At the light-heartness of it all, it is just a belated extension of my former Polaroid SX70 affect-ion. Which, at its core, is the answer to the question, “How much fun can one have making pictures?” Although, to be clear, it’s not as though I do not receive satisfaction / pleasure from the act of making “regular” pictures. Rather, making instant prints seems to be so much less “serious” of an endeavor. However, that written, I have discovered that making pictures for Instax print making can be, indeed, a very rigorous and demanding undertaking.

For instance….I have learned that not every picture making possibility is well-suited for presentation on an Instax print. Contrary to what one might think, re: the small size of an Instax print might be better suited to pictures with simpler subject matter. Not so to my eye and sensibilities.
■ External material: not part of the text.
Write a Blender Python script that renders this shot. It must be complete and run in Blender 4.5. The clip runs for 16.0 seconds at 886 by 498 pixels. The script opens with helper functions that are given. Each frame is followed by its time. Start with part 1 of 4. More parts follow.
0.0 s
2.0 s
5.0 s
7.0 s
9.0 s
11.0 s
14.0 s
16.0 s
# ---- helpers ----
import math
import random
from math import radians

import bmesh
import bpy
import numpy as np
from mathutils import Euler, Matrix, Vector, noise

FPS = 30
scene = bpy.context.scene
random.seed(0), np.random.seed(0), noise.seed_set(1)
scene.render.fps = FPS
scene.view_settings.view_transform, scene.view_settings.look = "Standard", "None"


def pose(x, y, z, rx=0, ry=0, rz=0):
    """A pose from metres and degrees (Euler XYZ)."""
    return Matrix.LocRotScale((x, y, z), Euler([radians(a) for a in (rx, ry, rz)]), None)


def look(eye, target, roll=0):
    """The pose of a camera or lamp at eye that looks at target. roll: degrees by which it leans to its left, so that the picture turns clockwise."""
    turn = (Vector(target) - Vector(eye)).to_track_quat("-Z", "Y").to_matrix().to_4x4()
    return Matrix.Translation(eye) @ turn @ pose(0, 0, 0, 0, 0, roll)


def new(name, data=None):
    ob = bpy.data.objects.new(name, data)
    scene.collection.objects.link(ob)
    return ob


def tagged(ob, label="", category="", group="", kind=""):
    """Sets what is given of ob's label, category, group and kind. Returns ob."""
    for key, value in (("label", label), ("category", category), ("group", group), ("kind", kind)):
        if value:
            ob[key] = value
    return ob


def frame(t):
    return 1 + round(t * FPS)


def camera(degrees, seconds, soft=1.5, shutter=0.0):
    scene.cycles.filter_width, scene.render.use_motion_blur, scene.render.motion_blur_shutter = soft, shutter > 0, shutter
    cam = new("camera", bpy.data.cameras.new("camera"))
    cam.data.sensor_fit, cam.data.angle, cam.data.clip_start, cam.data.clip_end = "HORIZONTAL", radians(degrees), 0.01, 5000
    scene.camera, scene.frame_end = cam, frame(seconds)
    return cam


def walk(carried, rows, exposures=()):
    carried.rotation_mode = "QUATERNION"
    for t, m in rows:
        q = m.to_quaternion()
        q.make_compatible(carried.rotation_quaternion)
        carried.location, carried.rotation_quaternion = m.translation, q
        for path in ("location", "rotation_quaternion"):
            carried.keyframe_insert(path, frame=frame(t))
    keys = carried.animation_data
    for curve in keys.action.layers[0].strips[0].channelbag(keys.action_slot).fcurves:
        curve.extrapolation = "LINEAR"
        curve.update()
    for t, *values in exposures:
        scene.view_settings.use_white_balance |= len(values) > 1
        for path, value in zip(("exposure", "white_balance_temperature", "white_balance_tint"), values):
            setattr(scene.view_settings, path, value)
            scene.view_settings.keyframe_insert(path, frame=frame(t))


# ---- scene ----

Through trial and error, I have come to the conclusion that the more complex and detailed the subject matter the more one is drawn into the picture, both physically-bend at the waist-and visual curiosity wise. A form of engagement that is quite different from “normal” print viewing (idiotic pixel-peepers excepted) - an engagement that some might find annoying and that others might feel is rather intriguing.

FYI, all of this fascination springs from the fact that I have always believed in the idea that “small is beautiful” - a principle espoused by Leopold Kohr (1909–1994) advancing small, appropriate technologies, policies, and polities as a superior alternative to the mainstream ethos of "bigger is better".

Consequently, to my eye and sensibilities, I look at / consider Instax prints as precious, little gems. Much like traditional, small religious icons. Apparently, I don’t need no stinkin’ 24x36” prints.